Today's FT reports that the Government have become so worried about the number of companies being driven to Ireland by high-tax Britain that they are considering supporting EU tax harmonisation. In essence, having gone a long way towards ruining our economic competitiveness with tax and red tape, they have decided the fault lies not with themselves but with our neighbours who have wisely created a welcoming environment towards business.
This corrosive idea that "tax competition" is a bad thing that somehow lets low tax economies "steal" revenue from high tax economies is one that the EU Commission and various Unions have been peddling for quite some time, and threatens to do a lot of economic - and diplomatic - damage.
Ireland's economic success, for example, has been founded on low corporation tax rates. Faced with companies like Shire moving to the Republic, the obvious path would be for UK Plc to emulate the Irish and cut our own rates to similar levels to encourage businesses to stay and to spur our economy on. The harmonisation approach is simply jealousy - trashing someone else's success rather than trying to achieve anything yourself.
The unfortunate thing is that whilst smashing your neighbour's new car in a fit of jealousy might seem the best thing to do at the time, it will swiftly have repercussions on the vandal as well as the vandalised.
First up, companies like Shire will simply go somewhere else that has low taxes, and instead of Britain losing out, Britain and Ireland lose out - not exactly the result you were after.
The obvious next step (obvious if you're a harmoniser, of course) is to try to extend the enforcement of high taxes. That's what's been happening in recent years with the EU trying, sporadically, to bully Switzerland into increasing its tax rates, and it's hardly a pleasant way for friends and neighbours to behave towards each other. Pressurising other countries to change their domestic tax policies in order to protect your economy from the effects of you high taxes is not only unedifying, it's anti-democratic. It's very revealing of the EU's true opinions that underneath all the guff about peace across Europe, the greater Europa and a brotherhood of nations, as soon as one country dares maintain some independence and uses it to be successful, the Commission rounds on them with threats.
Even if you eventually succeed in forcing the whole globe to have universally high corporation tax (God forbid), the only result is that the global economy is made more sluggish by the level of taxation, resulting in lower profits, reduced GDP, fewer jobs and more misery.
The alternative is simple. If Ireland are outdoing us because they have got a tax system that works well, we should emulate it, not try to stamp it out as so called "unfair competition". It's not as though they have some unfair advantage - we have the power to slash corporation tax tomorrow, we just choose not to. It's stupid policies on our part, not some kind of weasily deception from the Irish.

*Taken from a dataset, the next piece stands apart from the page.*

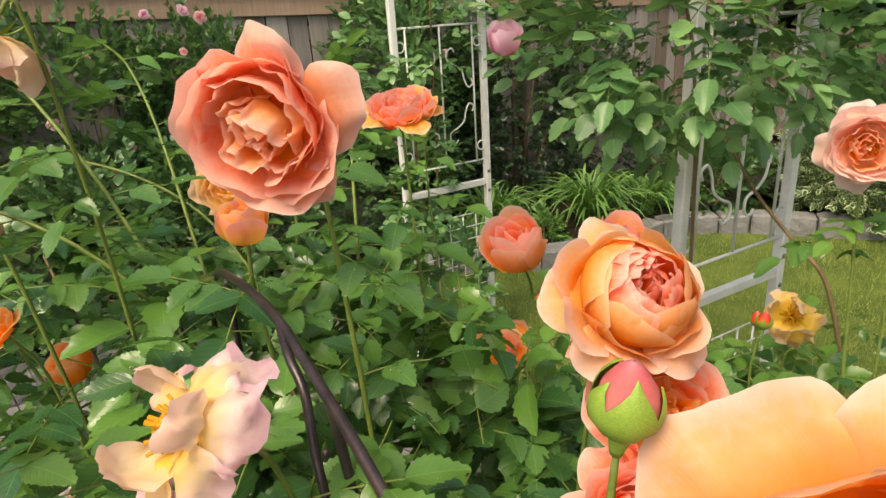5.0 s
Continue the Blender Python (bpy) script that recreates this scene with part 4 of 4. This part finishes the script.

Politically speaking, the harmonisation approach does not only store up economic problems and human misery for the future, it will make life much more difficult for the Government as a whole. Britain is short on allies, especially like-minded allies, in the EU, so alienating Ireland on such a crucial issue is a bad move. Furthermore, it makes people like Kitty Ussher MP sound rather hollow when they claim to stand up for business and national freedoms in the face of top-down EU legislation, as she does elsewhere in the same FT edition.
The Government have mismanaged the public finances to such a degree that they are really starting to panic - they must be careful that their short term thrashing around to find a scapegoat does not result in the economy, friendly relations with our neighbours and our democratic right to self-determination taking a beating we can ill afford.